By TOM GRAY
When they sit down to write the last chapter of their success stories the one about where their money goes when they're gone some of very rich seem to be taking a cue from Andrew Carnegie. The industrialist and champion of philanthropy didn't believe in burdening children with a big inheritance.
"I would as soon leave my son a curse as the almighty dollar," he once said.
Today, Warren Buffett has called inherited wealth "food stamps for the rich." Los Angeles entrepreneur Alfred E. Mann, who is giving $100 million each to the University of Southern California and UCLA, likewise said he wanted to make sure that too much money doesn't destroy the work ethic of his six children.
People with large or even middling estates have another powerful reason to leave money to charity the tax bite. Charitable donations, no matter how large, escape estate taxes. That's not the case with money left to heirs other than spouses.
Try to leave $3 million to your children, for instance, and the government will take almost a million of it. On $30 million, the tax bite rises to more than half nearly $15.8 million. Not only is money lost to the children, but those who have accumulated it will have no say in how it is spent.
Add to this the wealth built up in recent years from the stock market and real estate. Throw in the appetite of non-profit groups for more money. The result is a trend toward more estate-planning philanthropy.
"From my own experience it's anecdotal," said Fred Marcus, a Los Angeles attorney who specializes in estate and charitable planning. "But I think it's absolutely happening."

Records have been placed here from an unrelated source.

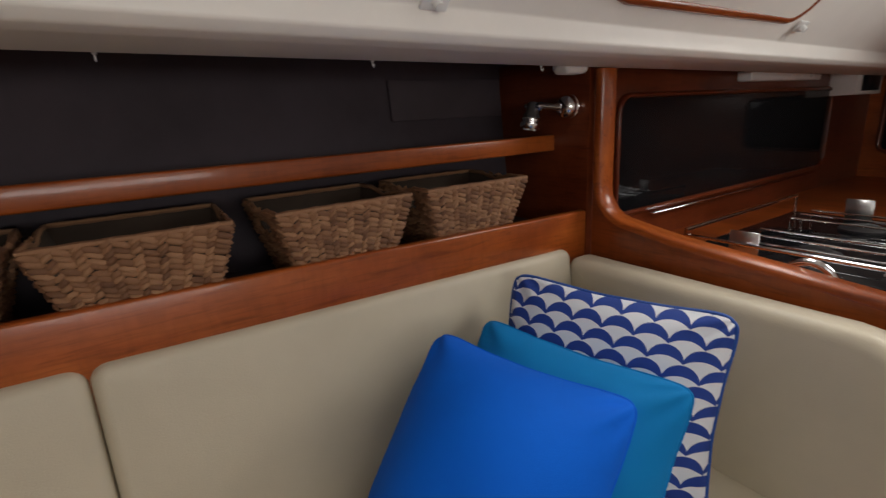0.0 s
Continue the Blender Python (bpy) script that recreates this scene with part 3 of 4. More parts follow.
def reading_lamp(at, side, label):
    ob = thing("reading_lamp", label, "reading lamp", at, "reading lamps")
    ob.scale = (1.3, 1.3, 1.3)
    m = pose(0, 0, 0, 90 * side, 0, 0)
    part("wall_plate", lathe([(0, 0), (0.022, 0), (0.023, 0.005), (0.021, 0.008), (0.021, 0.010), (0.0225, 0.012), (0.0215, 0.020), (0.017, 0.026), (0.010, 0.029), (0, 0.030)], m), chrome, ob)
    y = -side
    part("arm", tube([(0.004, y * 0.026, 0), (0.018, y * 0.036, 0.002), (0.040, y * 0.050, 0.006)], [0.008, 0.0065, 0.0065], 12), chrome, ob)
    mh = pose(0.054, y * 0.054, -0.010, 8 * y, -6, 0)
    head = part("lamp_head", lathe([(0, 0.024), (0.009, 0.023), (0.012, 0.018), (0.013, 0.002), (0.0165, -0.004), (0.0165, -0.009)], mh), lamp_grey, ob, "smoky grey lamp head")
    part("pivot", tube([mh @ Vector((-0.020, 0, 0.013)), mh @ Vector((0.020, 0, 0.013))], 0.006, 12), chrome, head, "chrome pivot pin")
    part("rim", lathe([(0.0165, -0.007), (0.0185, -0.009), (0.0185, -0.013), (0.0172, -0.014), (0.0172, -0.016), (0.0202, -0.018), (0.0206, -0.025), (0.018, -0.029)], mh), chrome, head, "chrome rim")
    lens = lathe([(0.0, -0.025), (0.0175, -0.026), (0.0175, -0.029), (0, -0.031)], mh)
    for k in range(6):
        a = k * math.tau / 6
        lathe([(0, -0.0330), (0.0025, -0.0322), (0.003, -0.0295)], mh @ Matrix.Translation((0.010 * math.cos(a), 0.010 * math.sin(a), 0)), 8, lens)
    part("lens", lens, white_plastic, head, "white lens with small diodes")


reading_lamp((0.812, 0.5255, 1.497), 1, "chrome swivel reading lamp on the shelf end panel")
reading_lamp((0.80, -1.3025, 1.462), -1, "chrome swivel reading lamp beside the galley")


# curtain hooks under the liner
def hook_bm():
    bm = lathe([(0, 0), (0.006, 0), (0.006, -0.004), (0.003, -0.006)], Matrix(), 8)
    tube([(0, 0, -0.004), (0, 0, -0.014), (-0.004, 0, -0.020), (-0.009, 0, -0.018), (-0.010, 0, -0.012)], 0.0024, 8, bm)
    return bm


hook = solid("curtain_hook", hook_bm(), white_plastic, "small white plastic hook under the headliner", "hook", "curtain hooks")
hook.location, hook.scale = (0.757, 0.485, 1.573), (0.75, 0.75, 0.75)
for y in (0.103, -0.306, -0.723, -1.15):
    copy_thing(hook, pose(0.757, y, 1.566 + 0.010 * y) @ Matrix.Diagonal((0.75, 0.75, 0.75, 1)))


# turn-button catches on the liner
def catch(at, turn=0):
    ob = thing("liner_catch", "white plastic window-blind catch on the headliner", "catch", at, "blind catches")
    m = pose(0, 0, 0, 0, -135, 0)
    part("plate", turned(box(-0.015, 0.015, -0.024, 0.024, 0, 0.006, 0.003, 2), m), white_plastic, ob)
    part("button", lathe([(0, 0.020), (0.007, 0.019), (0.008, 0.007), (0.011, 0.005)], m, 14), white_plastic, ob)
    return ob


for x, y in ((0.535, 0.335), (0.551, -0.726), (0.523, -1.854)):
    z = 2.176 - x + 0.010 * y
    catch((x - 0.001, y, z - 0.002))

# window in the sloping cabin side, with a varnished frame
ob = thing("window_1", "long cabin-side window in a varnished teak frame", "window", (0.440, -1.45, 1.735), kind="structure")
path = []
for cx, cy, a0 in ((0.10, 0.32, 0), (-0.10, 0.32, 90), (-0.10, -0.32, 180), (0.10, -0.32, 270)):
    for k in range(5):
        a = radians(a0 + 90 * k / 4)
        path.append(Vector((cx + 0.06 * math.cos(a), cy + 0.06 * math.sin(a) * 0.9, 0)))
mw = pose(0, 0, 0, 0, -135, 0) @ pose(0.035, 0, 0.004)
part("window_frame", tube([mw @ p for p in path + [path[0]]], 0.012, 10), teak_y, ob)
bm = bmesh.new()
bm.faces.new([bm.verts.new(mw @ (p + Vector((0, 0, 0.002)))) for p in path])
part("pane", bm, sky_pane, ob, "bright overcast sky in the pane")


# throw pillows
scallop, _nt, _bs = shader("scallop_print_cloth")
_tc = _nt.nodes.new("ShaderNodeTexCoord")
_sep = _nt.nodes.new("ShaderNodeSeparateXYZ")
_nt.links.new(_tc.outputs["Object"], _sep.inputs[0])


def math_node(op, a, b=None, c=None):
    n = _nt.nodes.new("ShaderNodeMath")
    n.operation = op
    for i, q in enumerate((a, b, c)):
        if q is None:
            continue
        if isinstance(q, (int, float)):
            n.inputs[i].default_value = q
        else:
            _nt.links.new(q, n.inputs[i])
    return n.outputs[0]


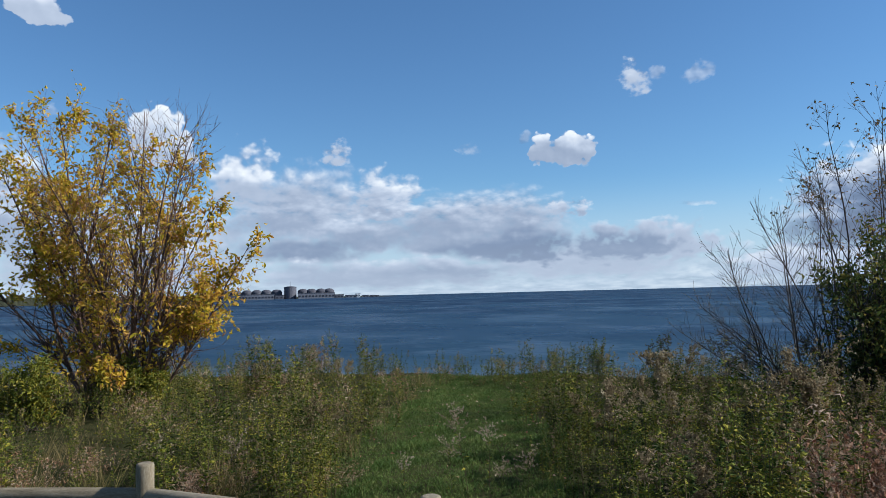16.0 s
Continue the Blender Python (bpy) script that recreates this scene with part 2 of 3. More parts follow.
pure = g.vec("MULTIPLY", clear.outputs[0], (0.80, 0.99, 1.11))
g.put(blue.inputs[0], g.mix(veil, pure, (5.2, 6.2, 7.3, 1)))
blue.inputs[1].default_value = 0.073
g.put(white.inputs[0], tone)
white.inputs[1].default_value = 0.84
both = g.node("ShaderNodeMixShader")
g.put(both.inputs[0], opaque)
g.put(both.inputs[1], blue.outputs[0])
g.put(both.inputs[2], white.outputs[0])
g.put(g.node("ShaderNodeOutputWorld").inputs[0], both.outputs[0])

sun = new("sun", bpy.data.lights.new("sun", "SUN"))
sun.data.energy, sun.data.angle, sun.data.color = 5.0, radians(0.6), (1.0, 0.94, 0.85)
sun.matrix_world = look(Vector(to_sun) * 200, (0, 0, 0))


# ---- materials ----
def material(name, rough=0.8):
    m = bpy.data.materials.new(name)
    m.use_nodes = True
    gr = Graph(m.node_tree)
    bsdf = gr.node("ShaderNodeBsdfPrincipled")
    bsdf.inputs["Roughness"].default_value = rough
    out = gr.node("ShaderNodeOutputMaterial")
    gr.put(out.inputs[0], bsdf.outputs[0])
    return m, gr, bsdf, out


def leaf_material(name, stops, glow=0.20, rough=0.75, patch=0.9):
    """Leaves: every leaf has its own tone, patches of plants lean to one end of the scale, light shines through."""
    m, gr, bsdf, out = material(name, rough)
    geo = gr.node("ShaderNodeNewGeometry")
    place = gr.noise(gr.vec("MULTIPLY", geo.outputs["Position"], (1, 1, 0.25)), 3.2, 3.0)
    f = gr.math("ADD", gr.math("MULTIPLY", geo.outputs["Random Per Island"], 1.0 - patch * 0.5),
                gr.math("MULTIPLY_ADD", place, patch * 1.6, -patch * 0.55), 0.0, True)
    col = gr.ramp(f, stops)
    grain = gr.noise(geo.outputs["Position"], 60.0, 2.0)
    col = gr.mix(gr.math("MULTIPLY", grain, 0.5), col, gr.mix(1.0, col, (0.55, 0.5, 0.42, 1), "MULTIPLY"))
    gr.put(bsdf.inputs["Base Color"], col)
    bsdf.inputs["Specular IOR Level"].default_value = 0.12
    thin = gr.node("ShaderNodeBsdfTranslucent")
    gr.put(thin.inputs[0], col)
    mixed = gr.node("ShaderNodeMixShader")
    mixed.inputs[0].default_value = glow
    gr.put(mixed.inputs[1], bsdf.outputs[0])
    gr.put(mixed.inputs[2], thin.outputs[0])
    gr.put(out.inputs[0], mixed.outputs[0])
    return m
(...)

Marcus says his clients "want to do something for the kids but once the kids and the spouse are taken care of, they would rather support the things they think are important rather than send (their money) to the Internal Revenue Service."
For an estate over $10 million, he said, it's not unusual for 60 percent to go to the family and 40 percent to go to charity or to a family-run foundation. "I've seen people with $50 million estates," he added, "who say $2 million is enough for the children and the rest will go to charity."
Scott C. Fithian, a Boston-based financial adviser who helps families craft charitable-giving plans, has seen the same pattern. This is not necessarily because parents want their kids to have less, he says, though "a lot more thought is going into what might be an appropriate amount to leave to individual heirs." He said parents don't want their money to be "a disincentive for children to achieve in their own right."
As with other aspects of charitable giving, statistics are sketchy on gifts from estates. But a report released last month estimates that bequests rose 10 percent in 1997 a faster rise than overall giving, which the report gauged at $143.6 billion, up 7.5 percent over 1996.
The total for bequests does not count the money that people give away while they're still alive. And willed giving is not the only form of posthumous philanthropy. Donors also can set up charitable trusts, which provide some money to support heirs and family foundations.
A foundation, in particular, offers the best of both worlds to donors. They can keep their money in the family (though for purposes of charity, not consumption) rather than giving it to the IRS, and they can direct how it's spent as long as their children share their vision.
Cheryl Zoller, a Los Angeles-based manager of family foundations, says people are often drawn into philanthropy late in life because of tax concerns but end up getting hooked on the charitable work itself. They then set up a foundation.
Among other things, Zoller helps them (and their children) get focused by drafting a mission statement: "The idea is for them to lay the groundwork and have their children and grandchildren continue the work they've started."
As for the children, they're increasingly being enlisted as partners in this work inheriting a mission as well as some (and maybe not all that much) money.